Dirt, turf, and synthetic: An introduction to racing surfaces
You know how tennis is played across three court surfaces — hard courts, clay courts, and grass courts? Horse racing is pretty much the same.
In racing, three racetrack surfaces are commonplace around the globe — dirt, turf, and synthetic. But not all surfaces are created equal, and some horses show a preference for one footing over the others.
Let’s dive into the world of racing surfaces and take a closer look at each type.
Unlike in Europe, where the best horse racing takes place on grass, North America counts dirt as its primary racing surface. Dirt tracks have been around for centuries, and all three Triple Crown races (the Kentucky Derby, Preakness S., and Belmont S.) are contested on dirt.
Maintaining a modern dirt track is part science and part work of art.

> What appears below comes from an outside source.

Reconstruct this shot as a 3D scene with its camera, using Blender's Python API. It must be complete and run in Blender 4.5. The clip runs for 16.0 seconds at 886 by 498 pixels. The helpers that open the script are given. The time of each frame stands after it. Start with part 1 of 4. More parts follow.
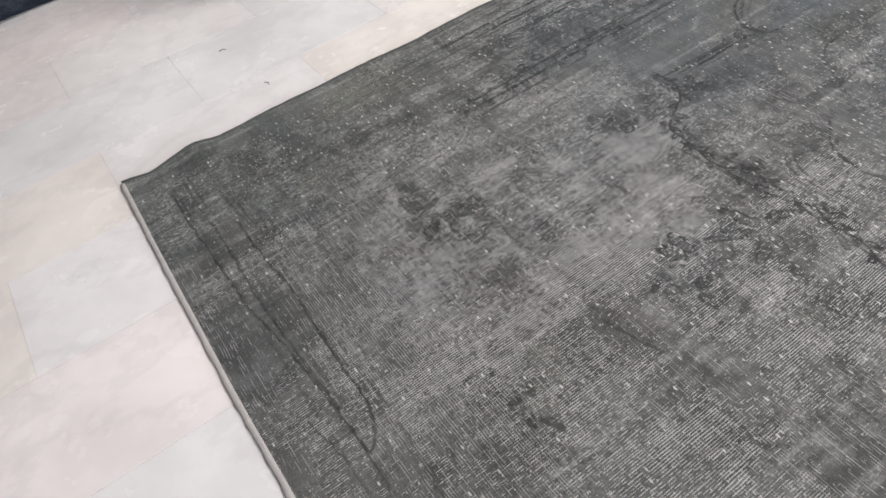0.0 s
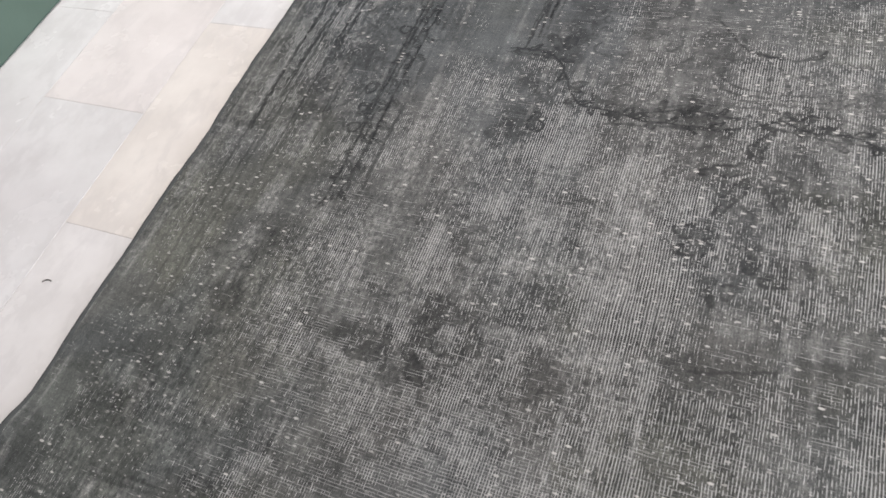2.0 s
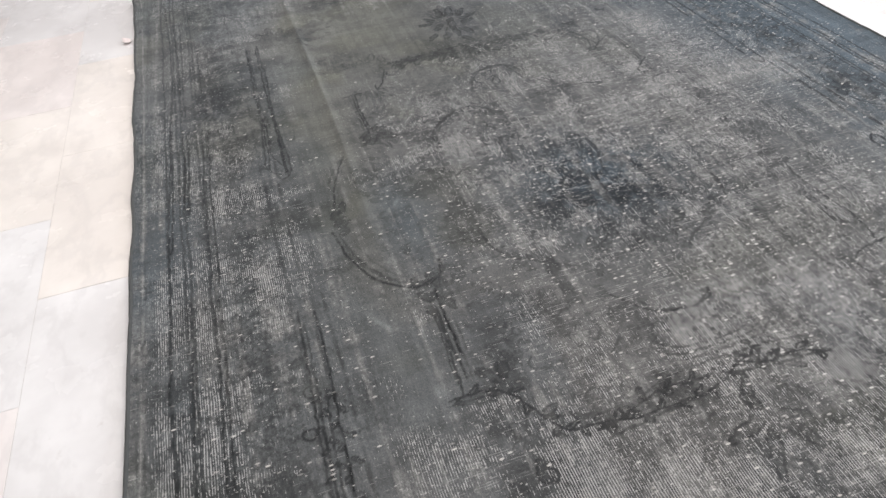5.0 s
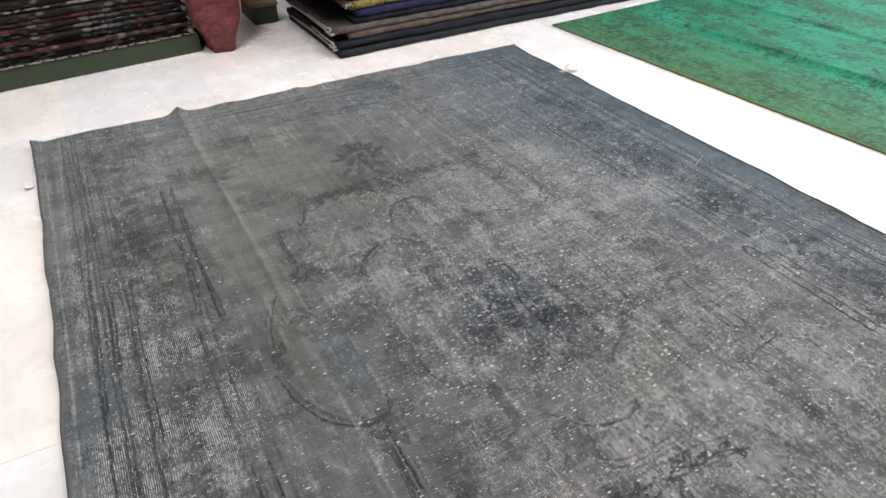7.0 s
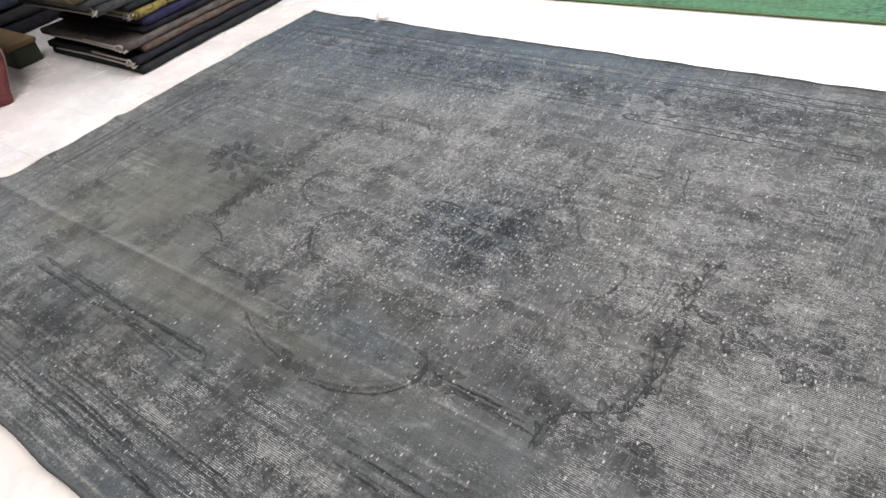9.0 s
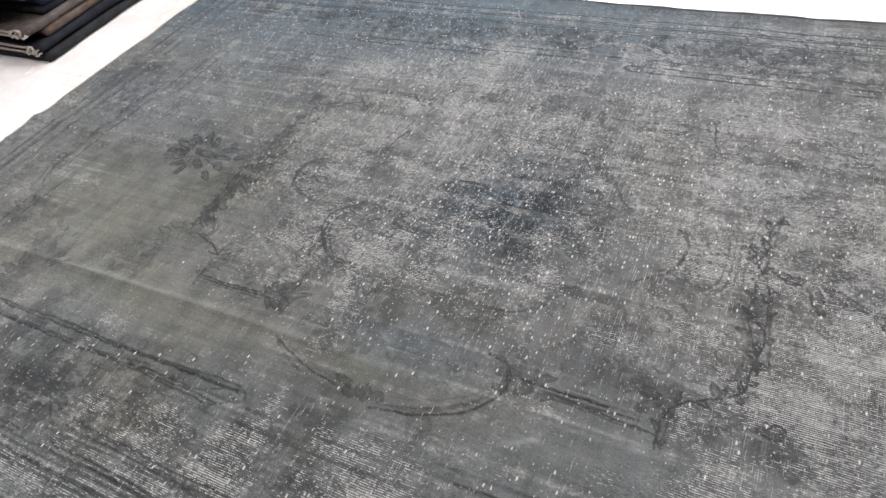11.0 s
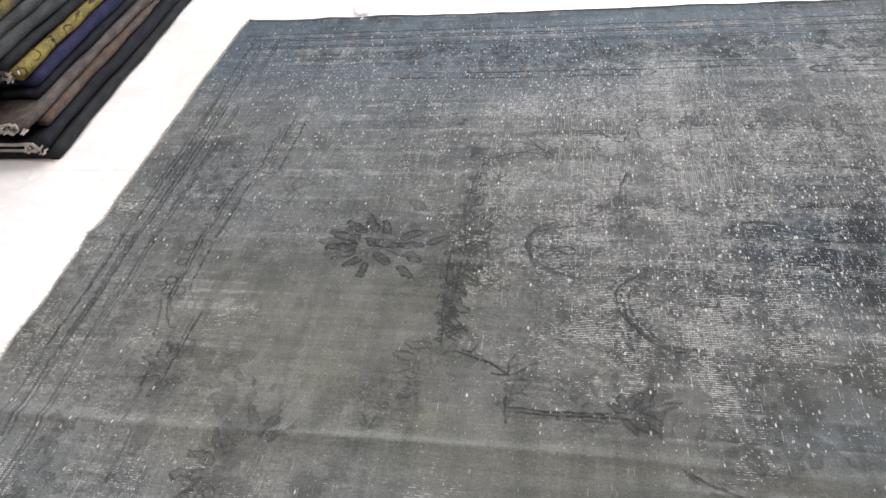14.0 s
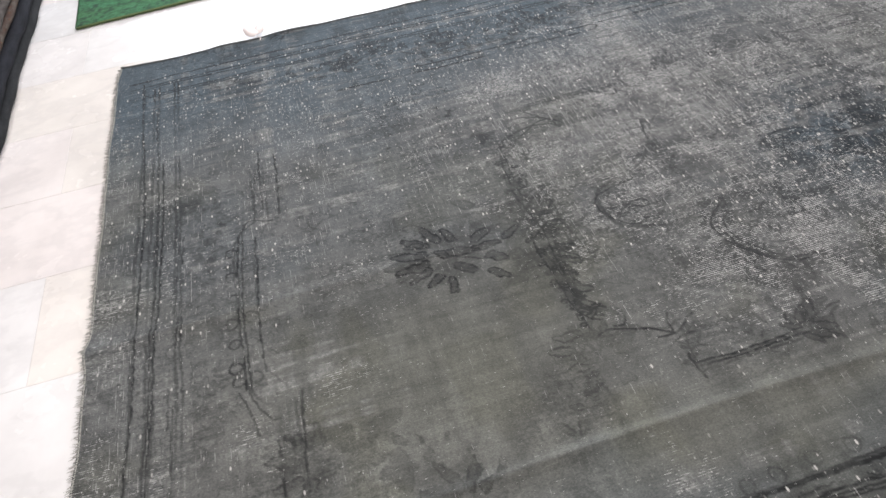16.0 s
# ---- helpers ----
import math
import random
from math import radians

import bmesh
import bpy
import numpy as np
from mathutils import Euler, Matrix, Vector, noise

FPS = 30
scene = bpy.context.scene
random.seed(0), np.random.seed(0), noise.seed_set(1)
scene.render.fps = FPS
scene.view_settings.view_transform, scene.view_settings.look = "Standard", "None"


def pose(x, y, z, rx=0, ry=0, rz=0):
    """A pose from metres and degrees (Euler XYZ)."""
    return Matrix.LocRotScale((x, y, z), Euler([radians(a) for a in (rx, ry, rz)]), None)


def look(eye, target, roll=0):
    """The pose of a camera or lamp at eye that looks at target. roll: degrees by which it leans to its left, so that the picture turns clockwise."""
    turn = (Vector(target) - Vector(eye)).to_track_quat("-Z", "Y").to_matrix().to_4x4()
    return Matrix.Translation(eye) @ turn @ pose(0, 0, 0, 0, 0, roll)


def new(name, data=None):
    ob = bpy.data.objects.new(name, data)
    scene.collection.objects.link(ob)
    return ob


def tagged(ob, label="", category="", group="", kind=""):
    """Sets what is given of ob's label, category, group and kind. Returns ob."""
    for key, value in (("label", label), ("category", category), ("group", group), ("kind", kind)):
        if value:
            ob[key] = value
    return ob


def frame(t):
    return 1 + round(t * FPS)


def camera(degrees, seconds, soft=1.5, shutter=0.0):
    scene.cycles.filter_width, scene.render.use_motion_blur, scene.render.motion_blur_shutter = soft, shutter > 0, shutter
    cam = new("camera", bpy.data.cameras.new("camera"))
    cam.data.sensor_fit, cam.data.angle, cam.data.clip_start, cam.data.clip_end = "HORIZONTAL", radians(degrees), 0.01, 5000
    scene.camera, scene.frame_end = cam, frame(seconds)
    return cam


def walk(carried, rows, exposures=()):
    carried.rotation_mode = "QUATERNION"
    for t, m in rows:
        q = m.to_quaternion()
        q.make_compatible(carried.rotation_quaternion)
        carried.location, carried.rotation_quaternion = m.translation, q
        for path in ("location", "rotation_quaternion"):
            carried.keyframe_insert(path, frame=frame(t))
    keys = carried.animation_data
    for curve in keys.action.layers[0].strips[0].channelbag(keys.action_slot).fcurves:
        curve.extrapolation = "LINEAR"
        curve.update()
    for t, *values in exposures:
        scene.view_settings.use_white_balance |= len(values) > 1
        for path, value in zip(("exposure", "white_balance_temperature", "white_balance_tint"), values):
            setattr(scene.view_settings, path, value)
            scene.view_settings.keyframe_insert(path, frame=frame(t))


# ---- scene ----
cam = camera(66.4, 16.0, soft=1.6)
PATH = [
    (0, (1.324, 0.063, 0.909), (0.137, 0.648, -0.591), -11.7),
    (0.5, (1.205, 0.057, 0.914), (0.004, 0.642, -0.574), -12.9),
    (1, (1.047, 0.052, 0.888), (0.035, 0.795, -0.669), -16.2),
    (1.5, (0.972, 0.102, 0.874), (0.152, 0.957, -0.738), -18.1),
    (2, (0.875, 0.17, 0.849), (0.198, 1.051, -0.814), -20.3),
    (2.5, (0.777, 0.222, 0.825), (0.251, 1.133, -0.876), -20.1),
    (3, (0.649, 0.239, 0.784), (0.303, 1.263, -0.898), -16.2),
    (3.5, (0.532, 0.267, 0.782), (0.352, 1.334, -0.899), -11.5),
    (4, (0.461, 0.363, 0.812), (0.411, 1.583, -0.773), -9.8),
    (4.5, (0.407, 0.439, 0.841), (0.539, 1.77, -0.646), -8.6),
    (5, (0.371, 0.44, 0.898), (0.73, 1.869, -0.456), -5.8),
    (5.2, (0.357, 0.405, 0.906), (0.775, 1.884, -0.375), -6.0),
    (7.3, (0.238, 0.498, 1.013), (1.027, 1.933, -0.135), -3.0),
    (7.5, (0.208, 0.548, 1.011), (1.018, 1.947, -0.167), -4.3),
    (8, (0.132, 0.624, 1.0), (1.018, 1.94, -0.217), -7.5),
    (8.5, (0.024, 0.636, 1.005), (1.063, 1.776, -0.268), -10.2),
    (8.7, (-0.034, 0.635, 1.014), (1.057, 1.74, -0.246), -10.4),
    (10.8, (-0.038, 0.934, 1.015), (1.145, 1.736, -0.385), -11.4),
    (11, (-0.056, 0.995, 1.02), (1.144, 1.765, -0.382), -10.8),
    (11.5, (-0.106, 1.137, 1.022), (1.11, 1.851, -0.396), -11.1),
    (12, (-0.082, 1.311, 1.01), (1.121, 2.046, -0.409), -10.9),
    (12.5, (-0.056, 1.454, 1.009), (1.139, 2.166, -0.429), -12.6),
    (13, (-0.06, 1.6, 0.984), (1.246, 2.095, -0.447), -9.4),
    (13.5, (-0.087, 1.766, 0.992), (1.258, 2.187, -0.426), -9.3),
    (14, (-0.014, 1.933, 0.979), (1.357, 2.309, -0.427), -9.3),
    (14.5, (0.043, 2.07, 0.978), (1.443, 2.414, -0.407), -10.7),
    (15, (0.009, 2.26, 0.976), (1.487, 2.416, -0.363), -9.1),
    (15.5, (-0.005, 2.386, 0.98), (1.486, 2.481, -0.35), -9.6),
    (16, (0.079, 2.489, 0.948), (1.438, 2.261, -0.501), -8.6),
]
walk(cam, [(t, look(eye, target, roll)) for t, eye, target, roll in PATH],
     [(0, -0.02), (1.0, -0.12), (1.5, -0.07), (2.5, -0.03), (3.5, -0.03), (4.5, -0.08), (7.5, 0.05), (11, 0.24), (12.5, 0.32), (14, 0.2), (15, 0.0), (16, -0.12)])

# ---------------------------------------------------------------- world, lamps, exposure
world = bpy.data.worlds.new("world")
scene.world = world
world.use_nodes = True
wt = world.node_tree
sky = wt.nodes.new("ShaderNodeTexSky")
sky.sky_type, sky.sun_disc, sky.sun_elevation, sky.sun_rotation = "NISHITA", False, radians(45), radians(60)
wt.links.new(sky.outputs[0], wt.nodes["Background"].inputs[0])
wt.nodes["Background"].inputs[1].default_value = 0.12


def area_lamp(name, m, sx, sy, watts, colour):
    lamp = bpy.data.lights.new(name, "AREA")
    lamp.shape, lamp.size, lamp.size_y, lamp.energy, lamp.color = "RECTANGLE", sx, sy, watts, colour
    ob = new(name, lamp)
    ob.matrix_world = m
    return ob


LAMPS = [(-0.35, 1.75), (2.3, 1.5), (0.5, 3.35), (4.2, 1.0)]
for lx, ly in LAMPS:
    area_lamp("ceiling_lamp", pose(lx, ly, 2.93), 0.58, 1.18, {-0.35: 56, 0.5: 43}.get(lx, 62), (1.0, 0.95, 0.945))
# daylight in the shop window's opening
area_lamp("window_daylight", pose(5.28, 1.4, 1.45, 0, 90, 0), 2.1, 4.4, 188, (0.86, 0.92, 1.0))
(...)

Compositions vary from track to track, depending on local weather conditions. Rainfall has a significant impact on dirt tracks and can reduce conditions from fast (the standard dry track) to good, sloppy, or muddy. When rain is in the forecast, maintenance crews often “seal” a dirt track, which means they compress the top layer, so water skims off the top instead of soaking into the ground.
Rainfall can also be tied to track biases, which can provide advantages to frontrunners, closers, or horses in certain lanes.
But as a general rule, early speed is an asset in dirt racing. Pace players enjoy an advantage over stretch-running rivals.
Turf (or grass) racing is prominent in Europe, where it has long been the surface of choice for historic racecourses in England, Ireland, and France. But turf racing also gained popularity in the U.S. during the 1950s and 1960s, and many tracks installed grass courses inside main dirt tracks.
Turf races tend to unfold differently than dirt races. Turf routes (held over one mile or farther) have a tendency to unfold at a slower early pace, followed by a rapid sprint to the finish line. Whereas early speed is a significant advantage on dirt, turf races are often won by the horse who can sprint the fastest over the final quarter-mile.
But turf shares one commonality with dirt — sensitivity to rain. A dry turf course is labeled firm, but this rating can be downgraded to good, yielding, or soft, depending on how much rain falls. On days when the grass is soaked with rain, tracks will often cancel turf racing and transfer the scheduled races to their dirt or synthetic tracks instead.
The term “synthetic” (or “all-weather”) is something of a catch-all category for a variety of manufactured racing surfaces comprised of materials like sand, rubber, synthetic fibers, wax, and more. They are suitable for racing under challenging weather conditions, as they’re not affected by cold weather or rain to the same extent as dirt and turf courses.
Synthetic racing surfaces are installed around the world and first rose to prominence in North America during the mid-2000s. At the time, many major racetracks replaced their dirt surfaces with synthetic options like Cushion Track, Polytrack, Pro-Ride, and Tapeta.
However, recent years have seen a widespread return to dirt, with only a handful of synthetic tracks remaining in North America. Golden Gate Fields, Presque Isle Downs, Turfway Park, and Woodbine all have Tapeta surfaces, while Arlington Park has a Polytrack course.
Early on, synthetic surfaces gained a reputation for playing more like turf than dirt, with grass horses enjoying more success over the synthetic footing than dirt horses. But it’s arguably better to view each synthetic surface as its own entity, with a special set of quirks, rather than group them as a whole.
It’s the opinion of this handicapper that Polytrack favors turf horses more strongly than Tapeta, with the latter serving as a fairer bridge between dirt and turf. But ask another handicapper and you might hear a different opinion.